There are certainly worse ways to spend a summer afternoon.
The body’s a little thin and the berry thing is gimmicky, but overall the Elder Betty is an enjoyable beer. I prefer my wheat beers a bit more on the thick and hazy side, but I’d buy this to serve at a party. It would have broad appeal and be more interesting than Bud Light or whatever. At 5.5% ABV, it’s a great choice for day drinking.
Bottom Line: Nothing earth-shattering, but enjoyable. (Purchased at Mac’s Beer and Wine, $11/6)
From a sessiony wheat, let’s move on to a boozy Belgian:
I speak from experience: if you’ve had a horrible day, sipping a glass of the super strong and slightly sweet Trappistes Rochefort 10 will make it better.
The Trappist monks at the Abbey de Notre Dame de Saint-Remy in Rochefort, Belgium brew just three beers: Rochefort 6 (a Belgian Strong ale), Rochefort 8 (a Dubbel), and the Rochefort 10 (a Quad).
I haven’t tried the 6 or the 8, but I’ll say this about the 10: it is out-of-this-fucking-world good.
I picked up this bottle several months ago. I carefully packed it and moved it with me to Atlanta, and it’s been sitting in my fridge ever since. Just waiting for the kind of crappy day that would make me be all like, DAMN IT ALL TO HELL, I’M DRINKING THE EXPENSIVE ONE!
And it really did make my day 3000% better. It’s that good.
After pouring a rich brown, the first thing you notice about this beer is its smell: like earthy candy, with dried cherries and molasses and caramel and chocolate-covered raisins, but the kind from an expensive chocolate shop and not, like, Raisinettes or whatever. Before I even took a drink, I could tell there was a lot going on in this beer.
The flavor echoed the aroma, with a perfect punch of boozy heat (surprisingly gentle, considering the 11.3% ABV) at the end of each sip. Sweet, but not at all sticky. With a nice thick body and such wonderfully complex flavors, it was very much like drinking dessert. I savored every drop in that bottle.
Bottom line: YES X 1000. One of the best beers I’ve ever consumed. A bit tricky to find and definitely pricy, but worth buying if you see it. Ages well. (Purchased at Tasty Beverage, Raleigh NC, $9/11 oz)

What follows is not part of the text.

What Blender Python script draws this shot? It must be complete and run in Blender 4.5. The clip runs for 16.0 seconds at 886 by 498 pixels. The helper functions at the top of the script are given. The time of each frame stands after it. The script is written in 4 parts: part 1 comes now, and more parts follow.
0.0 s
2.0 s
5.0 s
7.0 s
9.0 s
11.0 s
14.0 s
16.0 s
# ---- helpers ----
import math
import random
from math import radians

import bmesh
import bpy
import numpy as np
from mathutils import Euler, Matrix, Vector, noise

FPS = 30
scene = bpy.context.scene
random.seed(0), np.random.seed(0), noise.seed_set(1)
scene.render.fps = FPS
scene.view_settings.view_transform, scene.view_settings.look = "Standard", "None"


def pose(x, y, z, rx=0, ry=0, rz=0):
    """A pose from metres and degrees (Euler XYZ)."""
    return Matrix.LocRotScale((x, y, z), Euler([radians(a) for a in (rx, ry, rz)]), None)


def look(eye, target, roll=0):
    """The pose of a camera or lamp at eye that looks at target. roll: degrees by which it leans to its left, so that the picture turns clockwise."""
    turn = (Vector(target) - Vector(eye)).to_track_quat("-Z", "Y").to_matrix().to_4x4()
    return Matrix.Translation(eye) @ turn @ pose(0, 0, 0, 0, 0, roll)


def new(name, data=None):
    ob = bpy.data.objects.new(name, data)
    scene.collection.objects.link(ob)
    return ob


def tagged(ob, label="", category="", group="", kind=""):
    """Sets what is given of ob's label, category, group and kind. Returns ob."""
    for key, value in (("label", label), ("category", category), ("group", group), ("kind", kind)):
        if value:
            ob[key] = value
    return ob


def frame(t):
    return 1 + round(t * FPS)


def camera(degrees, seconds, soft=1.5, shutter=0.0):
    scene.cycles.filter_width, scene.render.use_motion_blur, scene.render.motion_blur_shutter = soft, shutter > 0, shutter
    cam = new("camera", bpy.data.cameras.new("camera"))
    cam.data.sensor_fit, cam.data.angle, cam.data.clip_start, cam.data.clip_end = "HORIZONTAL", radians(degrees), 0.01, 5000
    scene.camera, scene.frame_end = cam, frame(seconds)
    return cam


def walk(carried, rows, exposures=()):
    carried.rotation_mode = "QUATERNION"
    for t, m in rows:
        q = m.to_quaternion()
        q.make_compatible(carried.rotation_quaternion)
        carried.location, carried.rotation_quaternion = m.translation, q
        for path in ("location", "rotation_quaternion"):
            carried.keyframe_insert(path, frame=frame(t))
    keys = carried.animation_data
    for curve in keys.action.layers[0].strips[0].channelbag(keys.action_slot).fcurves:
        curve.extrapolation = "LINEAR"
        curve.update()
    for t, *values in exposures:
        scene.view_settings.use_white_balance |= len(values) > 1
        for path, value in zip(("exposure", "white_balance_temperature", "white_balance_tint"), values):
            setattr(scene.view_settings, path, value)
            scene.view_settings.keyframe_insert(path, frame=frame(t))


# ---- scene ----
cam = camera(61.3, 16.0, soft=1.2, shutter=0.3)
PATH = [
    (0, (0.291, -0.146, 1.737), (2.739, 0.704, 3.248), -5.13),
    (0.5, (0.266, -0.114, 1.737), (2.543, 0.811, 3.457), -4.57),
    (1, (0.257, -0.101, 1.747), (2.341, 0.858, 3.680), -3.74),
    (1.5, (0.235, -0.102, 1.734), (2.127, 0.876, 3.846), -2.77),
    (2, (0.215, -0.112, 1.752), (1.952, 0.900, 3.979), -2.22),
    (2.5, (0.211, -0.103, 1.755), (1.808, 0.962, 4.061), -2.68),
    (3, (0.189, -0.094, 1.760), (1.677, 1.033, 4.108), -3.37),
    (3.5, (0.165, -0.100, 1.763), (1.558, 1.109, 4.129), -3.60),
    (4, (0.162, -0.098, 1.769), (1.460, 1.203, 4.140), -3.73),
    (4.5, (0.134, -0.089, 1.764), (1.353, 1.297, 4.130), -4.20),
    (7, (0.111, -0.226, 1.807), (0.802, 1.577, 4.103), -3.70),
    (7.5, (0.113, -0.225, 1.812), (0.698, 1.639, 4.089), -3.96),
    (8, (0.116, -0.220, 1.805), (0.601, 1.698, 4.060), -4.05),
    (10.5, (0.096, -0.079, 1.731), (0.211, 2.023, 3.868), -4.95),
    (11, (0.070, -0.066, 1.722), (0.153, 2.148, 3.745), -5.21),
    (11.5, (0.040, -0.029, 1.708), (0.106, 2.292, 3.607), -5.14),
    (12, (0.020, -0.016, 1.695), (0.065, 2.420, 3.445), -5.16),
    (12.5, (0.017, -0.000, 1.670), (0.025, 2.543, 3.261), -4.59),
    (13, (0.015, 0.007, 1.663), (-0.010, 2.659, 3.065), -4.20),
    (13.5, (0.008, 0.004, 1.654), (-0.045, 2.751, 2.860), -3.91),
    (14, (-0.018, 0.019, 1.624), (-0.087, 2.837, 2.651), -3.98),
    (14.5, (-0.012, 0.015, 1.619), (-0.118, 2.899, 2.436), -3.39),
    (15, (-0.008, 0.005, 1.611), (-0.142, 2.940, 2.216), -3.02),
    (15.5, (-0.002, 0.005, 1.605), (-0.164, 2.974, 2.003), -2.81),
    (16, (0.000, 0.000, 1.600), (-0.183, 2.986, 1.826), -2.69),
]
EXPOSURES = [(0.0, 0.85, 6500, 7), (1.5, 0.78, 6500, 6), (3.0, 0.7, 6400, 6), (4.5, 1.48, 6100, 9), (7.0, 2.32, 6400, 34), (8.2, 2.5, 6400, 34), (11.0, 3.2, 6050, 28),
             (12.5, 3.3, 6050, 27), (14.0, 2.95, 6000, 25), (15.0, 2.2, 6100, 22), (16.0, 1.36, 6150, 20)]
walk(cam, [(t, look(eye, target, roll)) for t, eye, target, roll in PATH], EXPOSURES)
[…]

And because I’m apparently trying to get the most bang for my buck these days, here’s another strong one:
A whole-cone Imperial IPA from Sierra Nevada: the Hoptimum.
Side note: I’m starting to have trouble keeping track of all of these hoppy wordplay beer names. Hopsecutioner. Hoptical Illusion. Hoptimus Prime. Hop Notch. Modus Hoperandi. ApriHop. And I’m sure there are many more that I can’t recall. Cute and clever, but also feeling rather overdone. Enough!

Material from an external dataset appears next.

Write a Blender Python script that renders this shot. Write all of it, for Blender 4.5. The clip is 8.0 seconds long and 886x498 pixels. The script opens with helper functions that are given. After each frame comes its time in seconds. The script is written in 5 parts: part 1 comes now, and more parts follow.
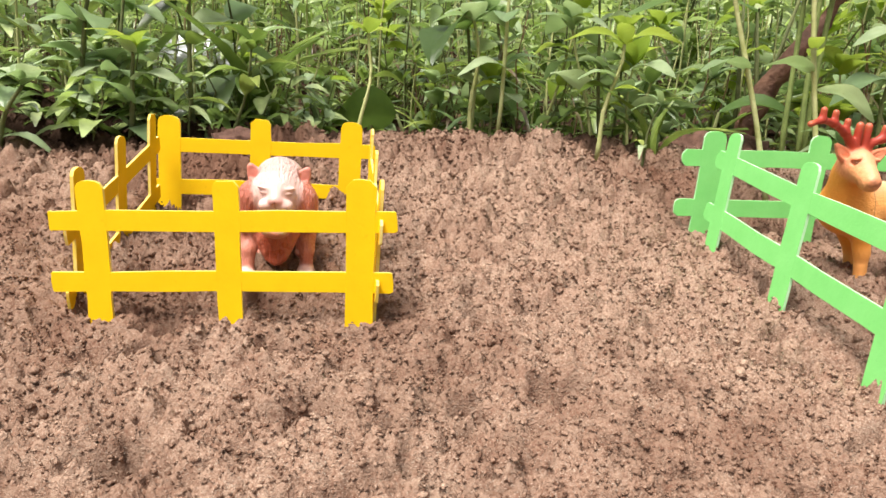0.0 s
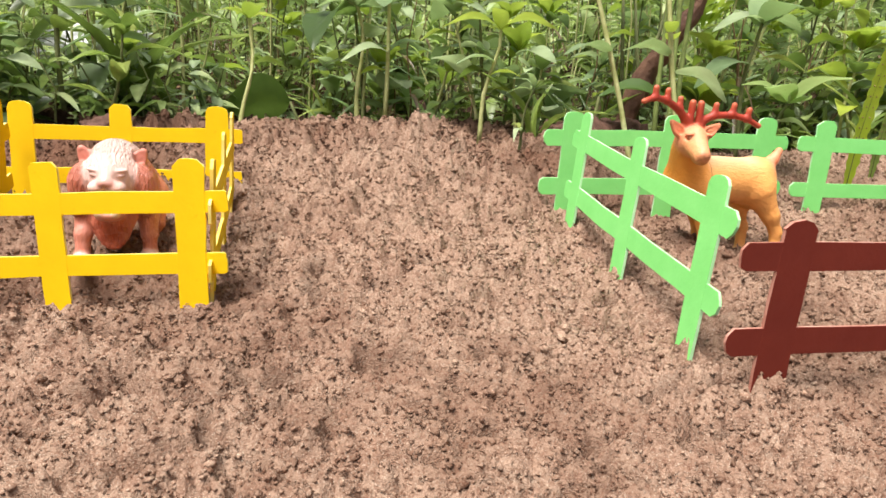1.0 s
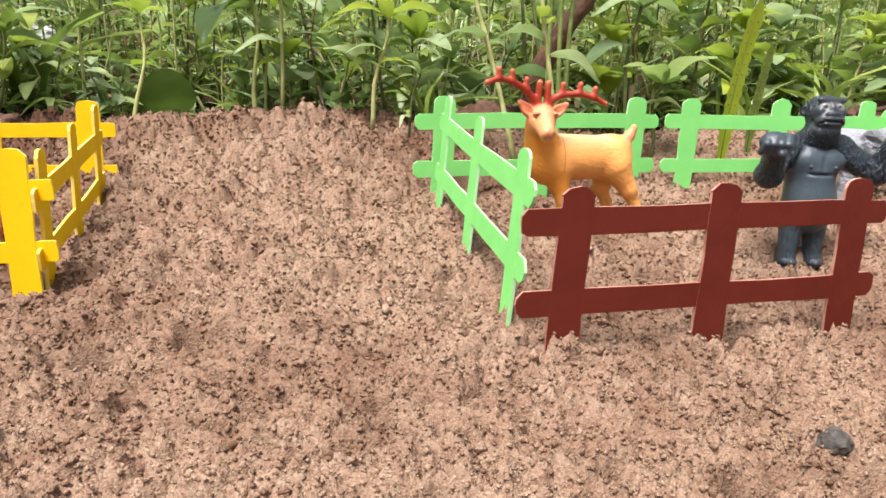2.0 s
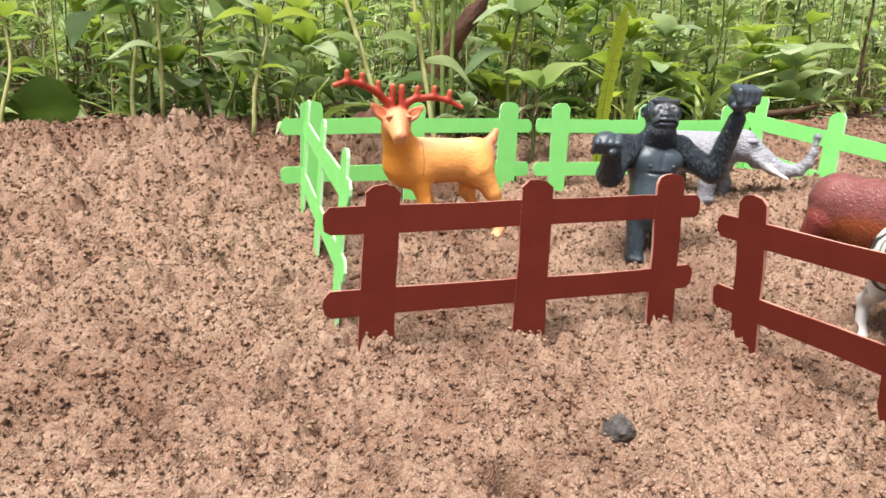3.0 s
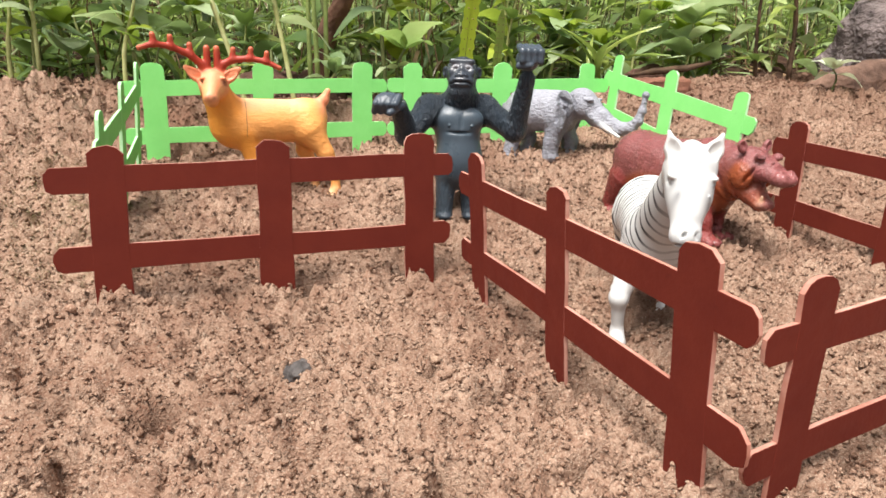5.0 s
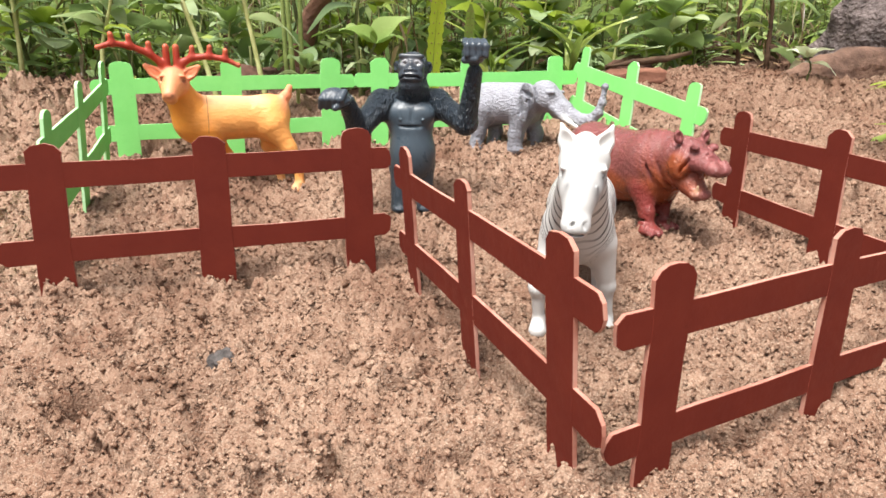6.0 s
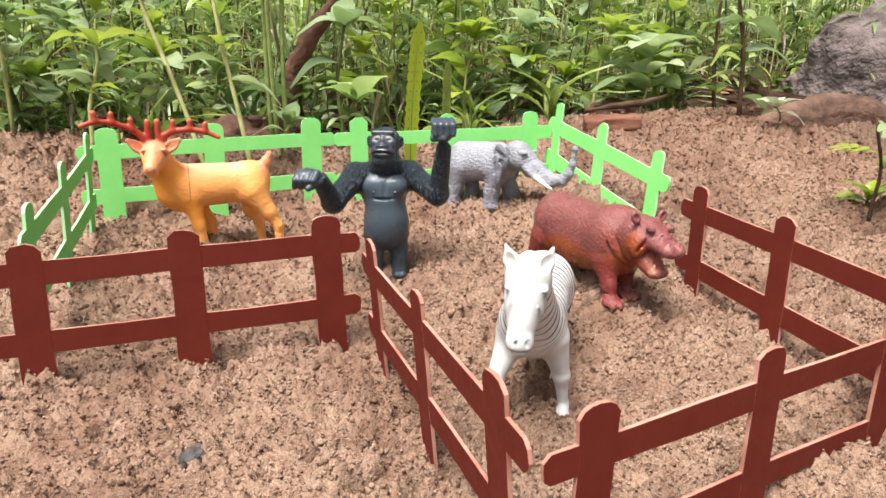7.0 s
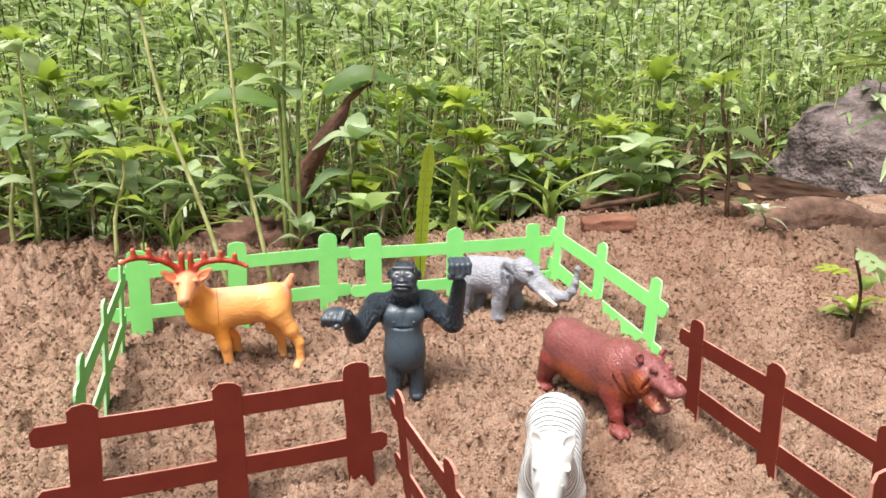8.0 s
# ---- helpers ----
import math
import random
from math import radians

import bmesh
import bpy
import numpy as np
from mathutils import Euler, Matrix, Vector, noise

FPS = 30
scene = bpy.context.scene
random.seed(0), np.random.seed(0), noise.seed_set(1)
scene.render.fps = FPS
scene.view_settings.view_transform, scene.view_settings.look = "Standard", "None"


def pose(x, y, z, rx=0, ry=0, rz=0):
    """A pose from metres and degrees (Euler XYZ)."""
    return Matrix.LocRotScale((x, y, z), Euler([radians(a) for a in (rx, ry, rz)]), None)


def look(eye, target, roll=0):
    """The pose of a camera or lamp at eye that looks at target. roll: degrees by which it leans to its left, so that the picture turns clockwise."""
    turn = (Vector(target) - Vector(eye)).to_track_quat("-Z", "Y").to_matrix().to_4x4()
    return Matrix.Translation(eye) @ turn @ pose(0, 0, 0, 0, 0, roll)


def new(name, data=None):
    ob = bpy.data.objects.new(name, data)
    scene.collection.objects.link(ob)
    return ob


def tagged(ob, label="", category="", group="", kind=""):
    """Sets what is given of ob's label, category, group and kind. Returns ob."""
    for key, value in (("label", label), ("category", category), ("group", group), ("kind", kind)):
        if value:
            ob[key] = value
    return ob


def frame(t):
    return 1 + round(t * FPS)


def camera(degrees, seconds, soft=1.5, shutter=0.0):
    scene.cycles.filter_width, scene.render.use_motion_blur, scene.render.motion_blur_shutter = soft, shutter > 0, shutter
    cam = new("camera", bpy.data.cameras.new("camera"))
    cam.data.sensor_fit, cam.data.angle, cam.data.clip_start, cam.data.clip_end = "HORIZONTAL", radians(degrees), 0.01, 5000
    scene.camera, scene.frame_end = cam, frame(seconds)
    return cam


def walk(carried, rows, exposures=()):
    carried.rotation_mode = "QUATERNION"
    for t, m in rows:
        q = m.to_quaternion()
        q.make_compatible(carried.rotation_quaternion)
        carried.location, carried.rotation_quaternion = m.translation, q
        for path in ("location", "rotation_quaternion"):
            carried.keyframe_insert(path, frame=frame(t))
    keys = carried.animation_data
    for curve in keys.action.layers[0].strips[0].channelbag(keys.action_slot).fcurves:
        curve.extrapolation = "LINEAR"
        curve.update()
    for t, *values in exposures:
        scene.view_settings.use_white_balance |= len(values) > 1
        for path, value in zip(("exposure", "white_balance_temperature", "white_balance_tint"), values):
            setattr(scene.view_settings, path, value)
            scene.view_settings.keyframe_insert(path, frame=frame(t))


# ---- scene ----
cam = camera(70.2, 8.0, 1.6)
PATH = [
    (0, (0.081, 0.114, 0.133), (0.016, 2.067, -0.295), 5.0),
    (0.5, (0.115, 0.112, 0.128), (0.157, 2.066, -0.298), 4.9),
    (1, (0.147, 0.107, 0.129), (0.261, 2.056, -0.304), 4.5),
    (1.2, (0.165, 0.1, 0.131), (0.297, 2.043, -0.325), 4.2),
    (2.3, (0.264, 0.085, 0.125), (0.499, 2.026, -0.3), 2.6),
    (2.5, (0.283, 0.085, 0.124), (0.561, 2.025, -0.274), 2.7),
    (3, (0.309, 0.078, 0.123), (0.661, 2.006, -0.275), 2.6),
    (3.5, (0.347, 0.068, 0.123), (0.705, 1.995, -0.279), 2.4),
    (4, (0.386, 0.059, 0.125), (0.766, 1.976, -0.301), 2.3),
    (4.5, (0.42, 0.043, 0.131), (0.771, 1.955, -0.34), 2.0),
    (4.7, (0.432, 0.039, 0.131), (0.799, 1.942, -0.365), 2.3),
    (5.8, (0.495, 0.02, 0.133), (0.799, 1.921, -0.409), 1.5),
    (6, (0.499, 0.017, 0.134), (0.808, 1.917, -0.409), 1.4),
    (6.5, (0.521, 0.013, 0.153), (0.842, 1.909, -0.399), 0.9),
    (7, (0.518, 0.01, 0.185), (0.833, 1.916, -0.33), 0.8),
    (7.5, (0.51, 0.002, 0.228), (0.842, 1.926, -0.205), 0.3),
    (8, (0.493, -0.009, 0.261), (0.839, 1.927, -0.106), 0.5),
]
EXPOSURES = [(0, 0.84), (1.2, 0.82), (2.3, 0.88), (3.5, 0.84), (4.7, 0.86), (5.8, 0.85), (6.0, 0.95), (6.5, 1.27), (7.0, 0.9), (7.5, 0.88), (8, 0.88)]
walk(cam, [(t, look(eye, target, roll)) for t, eye, target, roll in PATH], EXPOSURES)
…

Anyway. I forgive Sierra for the cheeky name because the Hoptimum is a solid beer.
It is, of course, very hoppy and puckery. Its IBU rating clocks in at a hefty 100, beating the brewery’s other IPA offerings (Celebration Ale at 65 IBU; Torpedo at 70). But stick around past the first bite of bitterness and you’ll be rewarded with a nice balance of pine, citrus and caramel flavors which linger through a dry finish. The high alcohol content (10.2% ABV) is noticeable, but not unpleasant.
Bottom line: An excellent choice for hop lovers, and certainly a worthy contender in the arena of ever bigger, bolder, and boozier IPAs. (Purchased at Greene’s, $10/4.)
Writing this post has made me very thirsty. That’s a dangerous thing to be, mid-afternoon, mid-week.
I’d better get back to that yard work.